The SMME Expo, running in tandem with the two-day trade and investment summit, will focus on small, medium and micro- businesses, and the important contribution they make to the local economy.
“Small business and the emerging entrepreneur are the way of the future for South African business,” says Tony Pancaldi, MD of the International Trade Group.
“Tourism is a case in point. Some of the smaller tourism businesses would almost certainly have been seen as informal businesses 10 years ago. However, today this sector alone is a huge generator of local economy and impetus for job creation and development.
“We have the greatest potential in the world to grow tourism even more — the challenge now is to make it sustainable. The same is true for many other industries such as information and communication technology and arts and crafts.”
Pancaldi says that more and more small businesses are meeting international quality standards and improving productivity. They need to be given recognition, which is the rationale for running the expo alongside a bilateral trade summit.
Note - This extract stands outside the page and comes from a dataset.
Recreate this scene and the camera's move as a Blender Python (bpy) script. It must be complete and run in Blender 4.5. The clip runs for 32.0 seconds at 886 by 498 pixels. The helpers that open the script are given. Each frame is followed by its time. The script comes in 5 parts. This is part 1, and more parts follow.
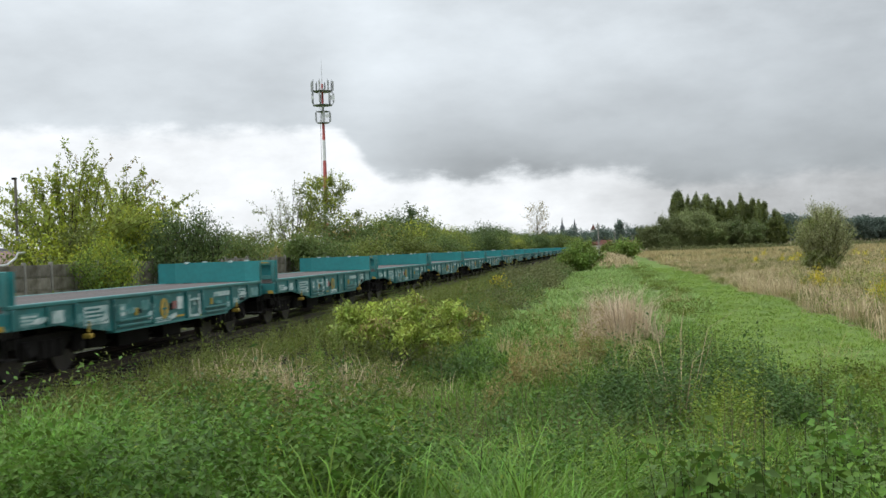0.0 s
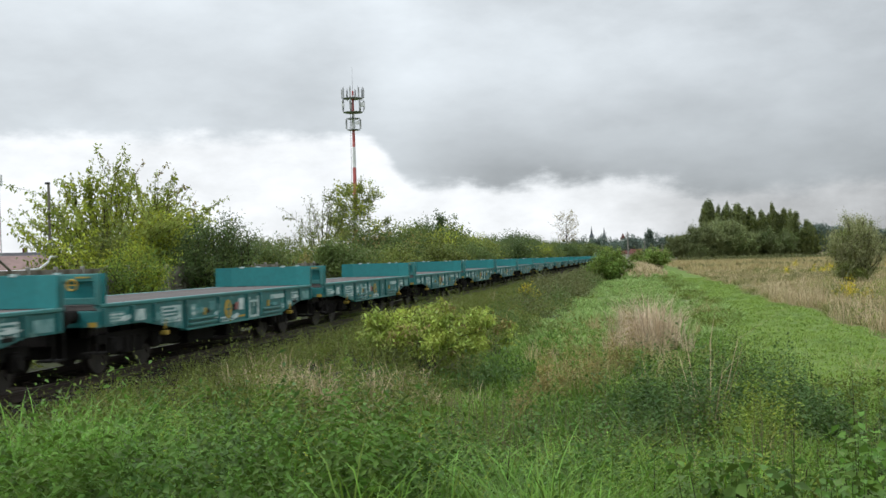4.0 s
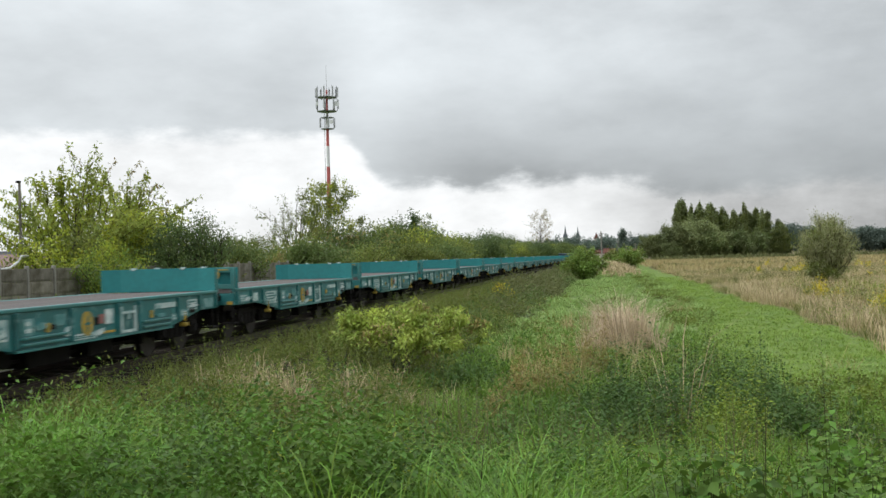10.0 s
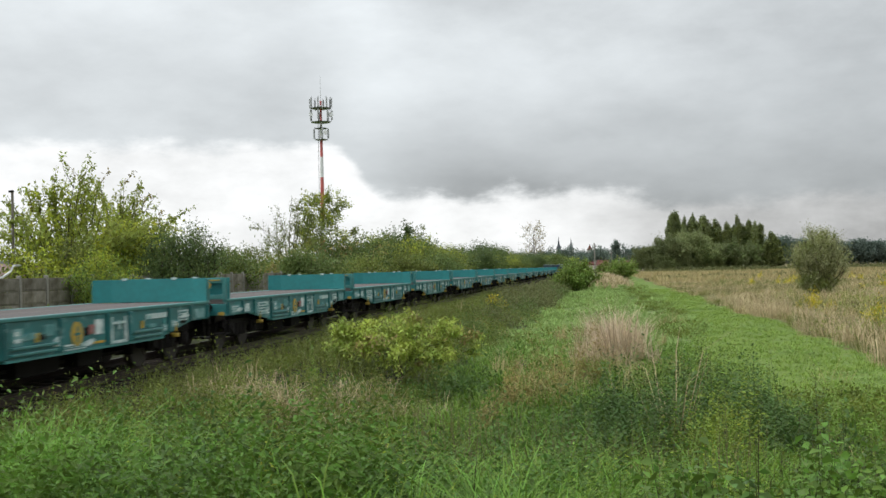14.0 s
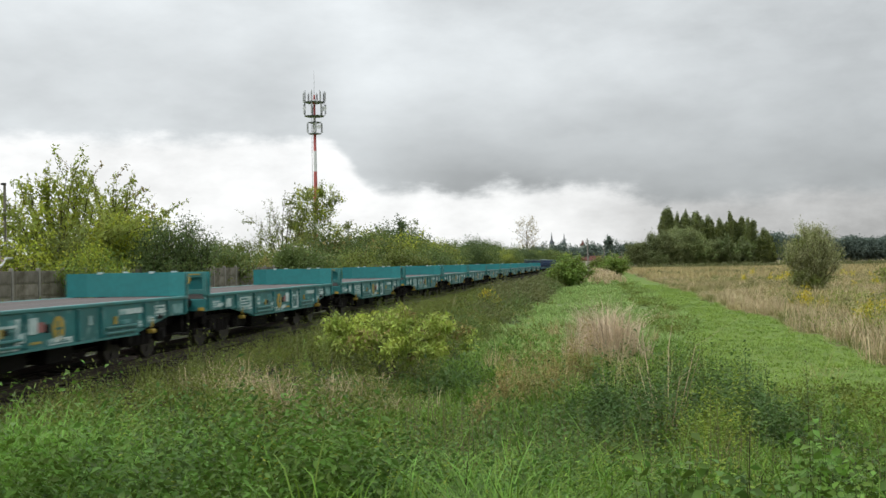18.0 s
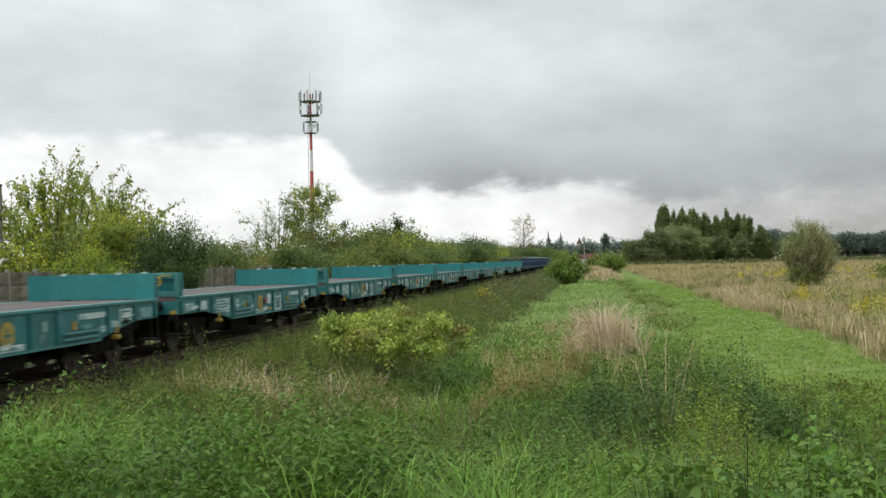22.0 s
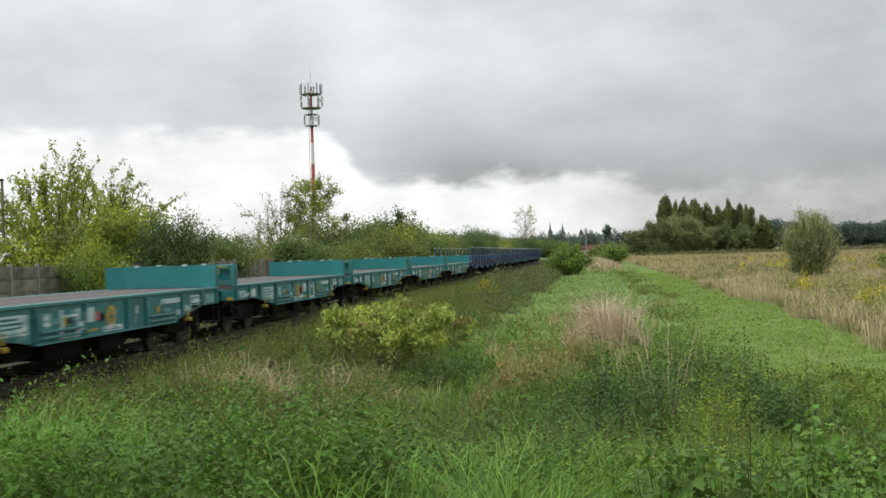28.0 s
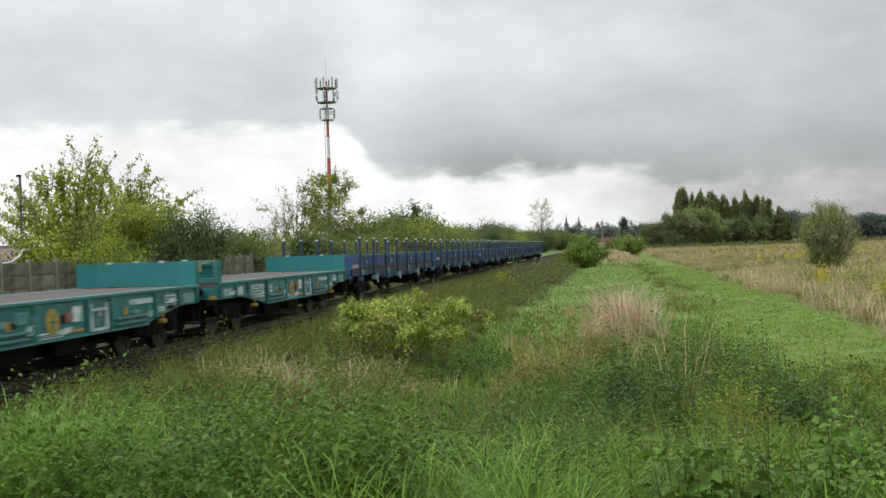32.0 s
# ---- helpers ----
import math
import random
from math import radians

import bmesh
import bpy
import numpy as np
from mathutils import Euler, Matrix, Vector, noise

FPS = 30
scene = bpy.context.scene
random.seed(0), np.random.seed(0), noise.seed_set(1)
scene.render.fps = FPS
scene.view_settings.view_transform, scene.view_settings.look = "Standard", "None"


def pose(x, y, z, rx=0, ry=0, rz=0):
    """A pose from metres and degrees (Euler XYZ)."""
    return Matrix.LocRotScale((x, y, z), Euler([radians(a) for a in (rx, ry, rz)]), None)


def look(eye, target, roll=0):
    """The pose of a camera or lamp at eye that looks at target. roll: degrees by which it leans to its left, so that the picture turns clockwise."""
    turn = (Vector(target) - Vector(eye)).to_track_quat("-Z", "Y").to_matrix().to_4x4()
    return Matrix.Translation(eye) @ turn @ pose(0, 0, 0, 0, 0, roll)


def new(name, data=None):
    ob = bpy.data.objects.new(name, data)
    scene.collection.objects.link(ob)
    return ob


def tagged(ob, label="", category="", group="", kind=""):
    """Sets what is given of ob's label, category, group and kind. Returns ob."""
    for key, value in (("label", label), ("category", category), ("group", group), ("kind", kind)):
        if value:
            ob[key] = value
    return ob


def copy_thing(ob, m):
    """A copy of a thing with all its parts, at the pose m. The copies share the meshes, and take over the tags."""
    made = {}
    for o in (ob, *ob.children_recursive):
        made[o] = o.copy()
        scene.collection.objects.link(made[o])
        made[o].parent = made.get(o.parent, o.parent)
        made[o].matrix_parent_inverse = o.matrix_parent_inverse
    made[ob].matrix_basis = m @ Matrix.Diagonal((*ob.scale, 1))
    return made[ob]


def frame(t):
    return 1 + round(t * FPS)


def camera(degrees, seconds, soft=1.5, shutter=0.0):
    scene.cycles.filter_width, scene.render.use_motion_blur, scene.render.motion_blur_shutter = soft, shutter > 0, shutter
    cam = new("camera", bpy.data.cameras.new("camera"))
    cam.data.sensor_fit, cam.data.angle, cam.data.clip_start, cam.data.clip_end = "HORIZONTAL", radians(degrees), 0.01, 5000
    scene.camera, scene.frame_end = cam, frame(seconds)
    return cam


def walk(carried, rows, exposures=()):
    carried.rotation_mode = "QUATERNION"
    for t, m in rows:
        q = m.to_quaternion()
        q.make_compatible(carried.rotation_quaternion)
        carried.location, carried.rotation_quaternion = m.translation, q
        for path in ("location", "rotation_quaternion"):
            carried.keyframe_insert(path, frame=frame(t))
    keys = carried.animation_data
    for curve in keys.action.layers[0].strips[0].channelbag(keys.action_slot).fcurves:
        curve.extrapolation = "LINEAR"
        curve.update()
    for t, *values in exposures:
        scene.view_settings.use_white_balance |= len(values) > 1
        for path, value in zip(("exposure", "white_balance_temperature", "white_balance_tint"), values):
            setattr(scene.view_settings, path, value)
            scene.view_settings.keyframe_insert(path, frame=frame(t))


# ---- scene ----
# ---- camera ----
LENS = 42
EYE = (0.0, 0.0, 1.85)
PATH = [
    (0, 90.109, 1.955, 7.956), (0.5, 90.241, 1.805, 8.243), (1, 90.302, 1.818, 8.845), (1.5, 90.250, 2.046, 9.721),
    (2, 90.187, 2.125, 9.959), (2.5, 90.434, 2.155, 9.966), (3, 90.587, 2.039, 9.873), (3.5, 90.581, 1.726, 9.659),
    (5.5, 90.147, 1.064, 8.953), (6, 90.020, 1.259, 8.873), (6.5, 89.978, 1.384, 8.827), (7, 89.957, 1.367, 8.821),
    (7.5, 90.069, 1.165, 8.751), (8, 90.343, 0.914, 8.591), (8.5, 90.453, 0.895, 8.472), (9, 90.473, 0.971, 8.326),
    (9.5, 90.472, 1.144, 8.200), (10, 90.460, 1.437, 8.099), (10.5, 90.464, 1.467, 8.002), (11, 90.564, 1.343, 7.950),
    (11.5, 90.697, 1.142, 7.905), (12, 90.884, 1.040, 7.879), (12.5, 90.975, 1.028, 7.853), (13, 91.034, 0.972, 7.840),
    (13.5, 91.044, 1.082, 7.819), (14, 91.005, 1.237, 7.769), (14.5, 90.950, 1.386, 7.719), (16.5, 90.804, 1.249, 7.601),
    (17, 90.776, 1.125, 7.548), (17.5, 90.757, 1.043, 7.504), (18, 90.744, 0.958, 7.420), (18.5, 90.732, 1.025, 7.371),
    (19, 90.731, 1.088, 7.338), (19.5, 90.725, 1.131, 7.303), (20, 90.697, 1.218, 7.302), (20.5, 90.675, 1.185, 7.295),
    (21, 90.658, 1.218, 7.266), (21.5, 90.657, 1.360, 7.261), (22, 90.674, 1.309, 7.264), (22.5, 90.712, 1.273, 7.268),
    (23, 90.716, 1.307, 7.264), (23.5, 90.696, 1.220, 7.260), (24, 90.648, 1.180, 7.253), (24.5, 90.600, 1.154, 7.247),
    (25, 90.574, 1.062, 7.207), (25.5, 90.567, 1.139, 7.200), (27.5, 90.355, 1.568, 7.306), (28, 90.280, 1.658, 7.357),
    (28.5, 90.228, 1.746, 7.417), (29, 90.202, 1.694, 7.435), (29.5, 90.187, 1.770, 7.480), (30, 90.171, 1.968, 7.550),
    (30.5, 90.125, 2.010, 7.650), (31, 90.060, 2.091, 7.766), (31.5, 90.022, 2.083, 7.931), (32, 89.977, 1.953, 8.157),
]
cam = camera(LENS, 32.0, soft=1.5, shutter=0.5)
walk(cam, [(t, pose(*EYE, a, b, c)) for t, a, b, c in PATH],
     exposures=[(0, 0.0, 6420, 10), (3.5, 0.0, 6420, 10), (9, 0.0, 6560, 10), (32, 0.0, 6680, 10)])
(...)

The organisers’ aim is for international investors and local “big brother” businesses to visit the exhibition and witness, first hand, emerging business in action. “It will also provide these entrepreneurs the opportunity to showcase their products and services to potential trade contacts,” says Pancaldi.
The expo is based on, but not limited to, three themes: arts and crafts; tourism; and information and communication technology. “We chose these three fields because they are the major areas of potential growth,” says Pancaldi.
“We all understand the potential of tourism for job creation, but South Africa is also emerging as a potential market for software development.
“In the past few years business was looking to India as the new growth market for IT, but this has slowly shifted to South Africa.”
Another of South Africa’s richest offerings is its cultural diversity and resultant art — vibrant and colourful, every piece of art produced in South Africa has a story to tell.
The recycling of coat hangers, cans and tins into functional objects or art shows our ingenuity of design — an art genre that cannot be seen anywhere else in the world.
With more than 150 exhibitors displaying their wares, the expo aims at assisting entrepreneurs find additional income-generating opportunities, as well as with training, marketing and capacity-building to bring people from the informal sector into the mainstream of South African business.